> [Exercise instructions]:
Your answer should consist only of the lines below from the one with "carried.keyframe_insert(path, frame=frame(t))" through the one with "for path, value", copied exactly.
*** Records for this exercise
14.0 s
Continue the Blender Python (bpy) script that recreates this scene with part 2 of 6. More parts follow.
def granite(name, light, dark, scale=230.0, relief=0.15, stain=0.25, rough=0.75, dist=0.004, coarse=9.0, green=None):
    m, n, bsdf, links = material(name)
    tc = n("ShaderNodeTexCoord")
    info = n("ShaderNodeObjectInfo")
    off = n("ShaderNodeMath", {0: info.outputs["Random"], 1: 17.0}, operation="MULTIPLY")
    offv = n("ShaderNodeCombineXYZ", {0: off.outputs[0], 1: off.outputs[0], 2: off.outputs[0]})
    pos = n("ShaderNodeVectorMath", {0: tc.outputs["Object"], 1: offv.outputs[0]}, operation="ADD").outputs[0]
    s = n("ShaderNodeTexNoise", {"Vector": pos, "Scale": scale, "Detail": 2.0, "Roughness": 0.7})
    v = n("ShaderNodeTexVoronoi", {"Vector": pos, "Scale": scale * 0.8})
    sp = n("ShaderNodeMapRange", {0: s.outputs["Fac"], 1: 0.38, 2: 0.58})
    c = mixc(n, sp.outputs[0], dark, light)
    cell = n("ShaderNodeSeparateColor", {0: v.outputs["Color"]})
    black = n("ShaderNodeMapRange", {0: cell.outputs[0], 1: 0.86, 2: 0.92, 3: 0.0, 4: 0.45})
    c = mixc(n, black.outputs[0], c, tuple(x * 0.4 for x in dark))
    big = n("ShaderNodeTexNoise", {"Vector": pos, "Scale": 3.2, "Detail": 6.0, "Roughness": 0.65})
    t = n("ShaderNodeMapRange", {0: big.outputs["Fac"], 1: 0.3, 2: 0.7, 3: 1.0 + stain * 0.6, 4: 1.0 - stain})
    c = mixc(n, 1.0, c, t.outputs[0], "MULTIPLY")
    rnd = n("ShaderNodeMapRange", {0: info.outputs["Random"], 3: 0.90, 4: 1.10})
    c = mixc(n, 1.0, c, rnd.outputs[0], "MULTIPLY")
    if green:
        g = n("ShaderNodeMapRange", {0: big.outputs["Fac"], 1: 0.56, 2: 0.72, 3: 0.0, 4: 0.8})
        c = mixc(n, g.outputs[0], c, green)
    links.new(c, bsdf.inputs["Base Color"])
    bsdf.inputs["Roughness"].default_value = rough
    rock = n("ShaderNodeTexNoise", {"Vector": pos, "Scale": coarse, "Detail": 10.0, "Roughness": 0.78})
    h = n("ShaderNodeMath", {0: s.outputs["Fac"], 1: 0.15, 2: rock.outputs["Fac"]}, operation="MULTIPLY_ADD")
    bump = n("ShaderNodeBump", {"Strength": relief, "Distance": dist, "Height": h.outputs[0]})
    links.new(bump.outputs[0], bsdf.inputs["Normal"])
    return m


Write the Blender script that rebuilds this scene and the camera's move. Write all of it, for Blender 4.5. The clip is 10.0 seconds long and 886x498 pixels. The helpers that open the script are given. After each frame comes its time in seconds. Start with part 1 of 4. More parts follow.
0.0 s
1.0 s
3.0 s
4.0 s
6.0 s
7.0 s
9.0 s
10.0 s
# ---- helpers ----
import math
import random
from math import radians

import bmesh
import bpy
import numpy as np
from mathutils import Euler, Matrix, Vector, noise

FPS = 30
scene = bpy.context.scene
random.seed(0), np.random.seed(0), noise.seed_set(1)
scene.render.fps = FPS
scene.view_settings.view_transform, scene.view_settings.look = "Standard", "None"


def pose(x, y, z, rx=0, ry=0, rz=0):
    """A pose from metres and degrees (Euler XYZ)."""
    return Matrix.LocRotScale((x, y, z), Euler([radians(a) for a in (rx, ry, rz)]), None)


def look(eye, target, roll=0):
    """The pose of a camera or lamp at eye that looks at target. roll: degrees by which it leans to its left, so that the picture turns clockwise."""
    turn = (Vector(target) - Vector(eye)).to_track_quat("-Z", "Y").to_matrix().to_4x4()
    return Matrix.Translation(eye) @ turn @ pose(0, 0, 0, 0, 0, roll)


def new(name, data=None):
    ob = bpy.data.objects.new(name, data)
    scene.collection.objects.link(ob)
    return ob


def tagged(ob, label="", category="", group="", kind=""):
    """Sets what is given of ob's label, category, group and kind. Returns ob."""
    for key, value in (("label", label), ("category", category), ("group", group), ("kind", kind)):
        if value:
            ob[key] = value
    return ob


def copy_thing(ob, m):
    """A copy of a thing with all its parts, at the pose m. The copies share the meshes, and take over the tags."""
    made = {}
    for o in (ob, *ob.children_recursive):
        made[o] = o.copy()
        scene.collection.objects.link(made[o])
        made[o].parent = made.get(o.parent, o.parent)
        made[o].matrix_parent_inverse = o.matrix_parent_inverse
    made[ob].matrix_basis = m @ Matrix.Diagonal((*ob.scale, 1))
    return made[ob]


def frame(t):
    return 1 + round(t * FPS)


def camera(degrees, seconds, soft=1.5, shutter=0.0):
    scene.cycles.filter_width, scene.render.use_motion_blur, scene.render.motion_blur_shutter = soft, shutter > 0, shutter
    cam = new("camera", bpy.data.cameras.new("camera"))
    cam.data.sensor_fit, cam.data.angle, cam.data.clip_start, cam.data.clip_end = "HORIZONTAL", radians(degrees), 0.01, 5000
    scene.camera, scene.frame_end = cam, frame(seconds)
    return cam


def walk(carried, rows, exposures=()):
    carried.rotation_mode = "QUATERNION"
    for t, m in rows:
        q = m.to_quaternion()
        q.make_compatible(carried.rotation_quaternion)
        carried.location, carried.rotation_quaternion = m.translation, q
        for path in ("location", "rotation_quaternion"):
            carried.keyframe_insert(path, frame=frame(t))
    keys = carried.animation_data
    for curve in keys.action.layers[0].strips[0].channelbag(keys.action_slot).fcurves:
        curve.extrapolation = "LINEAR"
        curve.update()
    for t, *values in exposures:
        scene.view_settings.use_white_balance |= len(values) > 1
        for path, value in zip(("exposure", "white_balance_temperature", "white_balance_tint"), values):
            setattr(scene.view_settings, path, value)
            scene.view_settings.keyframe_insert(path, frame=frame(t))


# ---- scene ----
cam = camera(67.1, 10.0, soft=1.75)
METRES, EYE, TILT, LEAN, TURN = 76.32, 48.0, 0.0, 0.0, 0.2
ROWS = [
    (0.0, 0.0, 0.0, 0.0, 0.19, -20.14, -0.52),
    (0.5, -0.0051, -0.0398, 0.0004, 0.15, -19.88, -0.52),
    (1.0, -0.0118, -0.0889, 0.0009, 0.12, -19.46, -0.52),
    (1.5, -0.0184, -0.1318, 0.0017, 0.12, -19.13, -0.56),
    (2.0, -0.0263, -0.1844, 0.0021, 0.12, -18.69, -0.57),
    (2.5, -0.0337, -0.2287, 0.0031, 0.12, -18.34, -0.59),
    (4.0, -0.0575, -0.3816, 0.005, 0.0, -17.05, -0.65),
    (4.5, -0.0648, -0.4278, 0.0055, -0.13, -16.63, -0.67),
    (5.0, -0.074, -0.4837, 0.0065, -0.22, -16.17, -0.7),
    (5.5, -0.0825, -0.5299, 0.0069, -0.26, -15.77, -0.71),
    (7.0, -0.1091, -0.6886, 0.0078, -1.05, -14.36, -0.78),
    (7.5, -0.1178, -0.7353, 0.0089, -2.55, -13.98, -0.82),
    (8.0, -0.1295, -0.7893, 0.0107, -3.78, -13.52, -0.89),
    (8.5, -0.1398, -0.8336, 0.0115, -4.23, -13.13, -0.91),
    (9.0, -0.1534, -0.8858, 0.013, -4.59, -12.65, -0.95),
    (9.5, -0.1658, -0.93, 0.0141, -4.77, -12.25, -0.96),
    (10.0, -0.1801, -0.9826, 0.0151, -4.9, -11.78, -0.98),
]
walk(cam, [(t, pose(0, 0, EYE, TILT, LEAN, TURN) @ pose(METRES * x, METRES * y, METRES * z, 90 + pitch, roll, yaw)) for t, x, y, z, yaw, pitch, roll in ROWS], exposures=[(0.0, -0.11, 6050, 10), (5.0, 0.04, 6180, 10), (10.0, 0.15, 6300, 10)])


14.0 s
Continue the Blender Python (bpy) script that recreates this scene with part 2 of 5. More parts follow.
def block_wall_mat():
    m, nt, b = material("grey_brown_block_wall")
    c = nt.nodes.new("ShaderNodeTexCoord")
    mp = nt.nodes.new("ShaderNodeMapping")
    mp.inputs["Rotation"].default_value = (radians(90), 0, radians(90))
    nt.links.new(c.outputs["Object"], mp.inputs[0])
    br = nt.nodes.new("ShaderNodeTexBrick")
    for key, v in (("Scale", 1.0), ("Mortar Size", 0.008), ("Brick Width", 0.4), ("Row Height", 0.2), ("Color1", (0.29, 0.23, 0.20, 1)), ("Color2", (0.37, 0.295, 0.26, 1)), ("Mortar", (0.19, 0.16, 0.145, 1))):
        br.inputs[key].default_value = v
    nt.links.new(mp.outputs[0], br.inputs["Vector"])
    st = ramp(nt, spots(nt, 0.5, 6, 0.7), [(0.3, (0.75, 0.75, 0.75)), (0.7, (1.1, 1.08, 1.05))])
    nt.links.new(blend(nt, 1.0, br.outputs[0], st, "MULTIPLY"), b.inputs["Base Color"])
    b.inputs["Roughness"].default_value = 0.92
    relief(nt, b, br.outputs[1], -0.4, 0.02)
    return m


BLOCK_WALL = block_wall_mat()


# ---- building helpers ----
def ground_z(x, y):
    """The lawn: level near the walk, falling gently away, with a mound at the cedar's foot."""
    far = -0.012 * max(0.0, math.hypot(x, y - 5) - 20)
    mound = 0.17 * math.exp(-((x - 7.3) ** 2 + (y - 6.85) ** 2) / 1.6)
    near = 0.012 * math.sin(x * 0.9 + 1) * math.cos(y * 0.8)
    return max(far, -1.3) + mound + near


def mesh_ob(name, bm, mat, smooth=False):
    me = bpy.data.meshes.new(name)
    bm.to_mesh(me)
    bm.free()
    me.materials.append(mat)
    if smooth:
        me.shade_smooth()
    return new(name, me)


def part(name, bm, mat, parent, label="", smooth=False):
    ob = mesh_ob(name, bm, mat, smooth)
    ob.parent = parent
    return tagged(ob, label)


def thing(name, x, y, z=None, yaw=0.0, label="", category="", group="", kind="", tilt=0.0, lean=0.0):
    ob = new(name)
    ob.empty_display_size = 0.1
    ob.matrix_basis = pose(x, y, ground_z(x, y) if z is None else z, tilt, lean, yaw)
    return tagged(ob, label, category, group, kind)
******
> [Complete answer]:
            carried.keyframe_insert(path, frame=frame(t))
    keys = carried.animation_data
    for curve in keys.action.layers[0].strips[0].channelbag(keys.action_slot).fcurves:
        curve.extrapolation = "LINEAR"
        curve.update()
    for t, *values in exposures:
        scene.view_settings.use_white_balance |= len(values) > 1
        for path, value in zip(("exposure", "white_balance_temperature", "white_balance_tint"), values):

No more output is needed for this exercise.